The festival is the loving creation of a number of local literary types, and keen summer visitors like Philip Slayton and Cynthia Wine, whom we know as friends in Toronto. Philip Slayton is an alert-looking dark-haired man of medium height and build, but with a very level gaze through his glasses that catches your attention. The law professor-turned-Bay-Street bigwig saw law and politics and business at the highest levels, and let us all in on the secrets he had learned. His 2007 tell-all book, Lawyers Gone Bad, outraged the legal profession, but enthralled the rest of us. I am certain that, after his revelations of outbreaks of greed and malpractice in the profession, every bad apple has been removed from the barrel, and no further problems will ever return to vex us.
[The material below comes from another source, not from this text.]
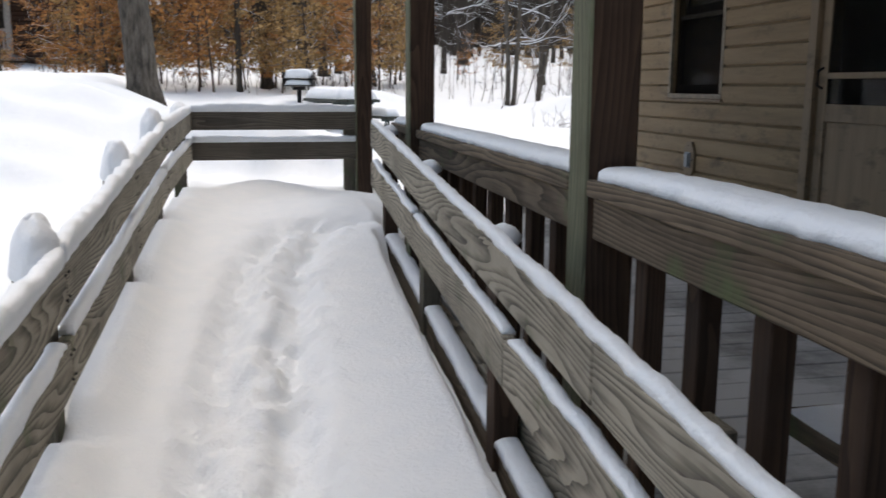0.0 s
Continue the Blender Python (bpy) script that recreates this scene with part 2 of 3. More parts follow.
def box_part(name, a, b, mat, parent=None, label="", bevel=0.004, shear=0.0):
    """A board; its own origin lies at its middle so that its grain differs from its neighbours'."""
    a, b = Vector(a), Vector(b)
    c = (a + b) / 2
    ob = part(name, add_box(bmesh.new(), a - c, b - c, bevel, shear), mat, parent, label)
    ob.location = c
    return ob


def tube_data(points, radii, sides=8):
    """Vertices and faces of a tapered tube along points."""
    P = [Vector(p) for p in points]
    vs, fs = [], []
    for i, p in enumerate(P):
        d = (P[min(i + 1, len(P) - 1)] - P[max(i - 1, 0)]).normalized()
        u = d.orthogonal().normalized() if abs(d.z) > 0.95 else d.cross(Vector((0, 0, 1))).normalized()
        v = d.cross(u)
        for k in range(sides):
            an = 2 * math.pi * k / sides
            vs.append(p + (u * math.cos(an) + v * math.sin(an)) * radii[i])
        if i:
            o = (i - 1) * sides
            fs += [(o + k, o + (k + 1) % sides, o + sides + (k + 1) % sides, o + sides + k) for k in range(sides)]
    fs.append(tuple(range(sides))[::-1])
    fs.append(tuple(range((len(P) - 1) * sides, len(P) * sides)))
    return vs, fs


class Soup:
    """Gathers many small pieces into one mesh."""

    def __init__(self):
        self.v, self.f = [], []

    def tube(self, points, radii, sides=6):
        v, f = tube_data(points, radii, sides)
        n = len(self.v)
        self.v += v
        self.f += [tuple(i + n for i in q) for q in f]

    def leaf(self, p, size, rnd):
        a = Vector((rnd.gauss(0, 1), rnd.gauss(0, 1), rnd.gauss(0, 0.6))).normalized()
        b = a.orthogonal().normalized()
        b = (b + a.cross(b) * rnd.uniform(-1, 1)).normalized()
        n = len(self.v)
        up = a.cross(b) * size * 0.15
        self.v += [p - a * size, p + b * size * 0.5 + up, p + a * size, p - b * size * 0.5 + up]
        self.f += [(n, n + 1, n + 2), (n, n + 2, n + 3)]

    def mesh(self, name, mat, smooth=True):
        me = bpy.data.meshes.new(name)
        me.from_pydata([tuple(v) for v in self.v], [], self.f)
        me.materials.append(mat)
        if smooth:
            me.polygons.foreach_set("use_smooth", [True] * len(me.polygons))
        return me


def nz(x, y, z=0.0):
    return noise.noise(Vector((x, y, z)))


def step(a, b, x):
    t = min(1.0, max(0.0, (x - a) / (b - a)))
    return t * t * (3 - 2 * t)


# ---- ground ----
def bell(x, y, cx, cy, sx, sy):
    return math.exp(-((x - cx) / sx) ** 2 - ((y - cy) / sy) ** 2)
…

For some reason, after years of cutlass fights with legal pirates, Philip found himself drawn to Nova Scotia’s South Shore, where piracy (from the LaHave River, with New England merchant ships a regular target) has a long history. In fact, in the 1980s (as Peter Rehak’s book Undercover Agent, published by me, happily reveals), little Lockeport down the shore was the site of what was then the largest drug-smuggling bust in Canadian history. When Philip and the accomplished Cynthia Wine (now there’s a name for a fine food writer!) found the place sixteen years ago, they promptly bought a summer home there, right beside the ocean. Then, eager to spread the news about the hidden treasure tucked away here in Nova Scotia, they founded the Port Medway Readers’ Festival in 2002, and the rest you know. It continues to attract locals, as well as come-from-aways based in Canada or in “the Boston states.”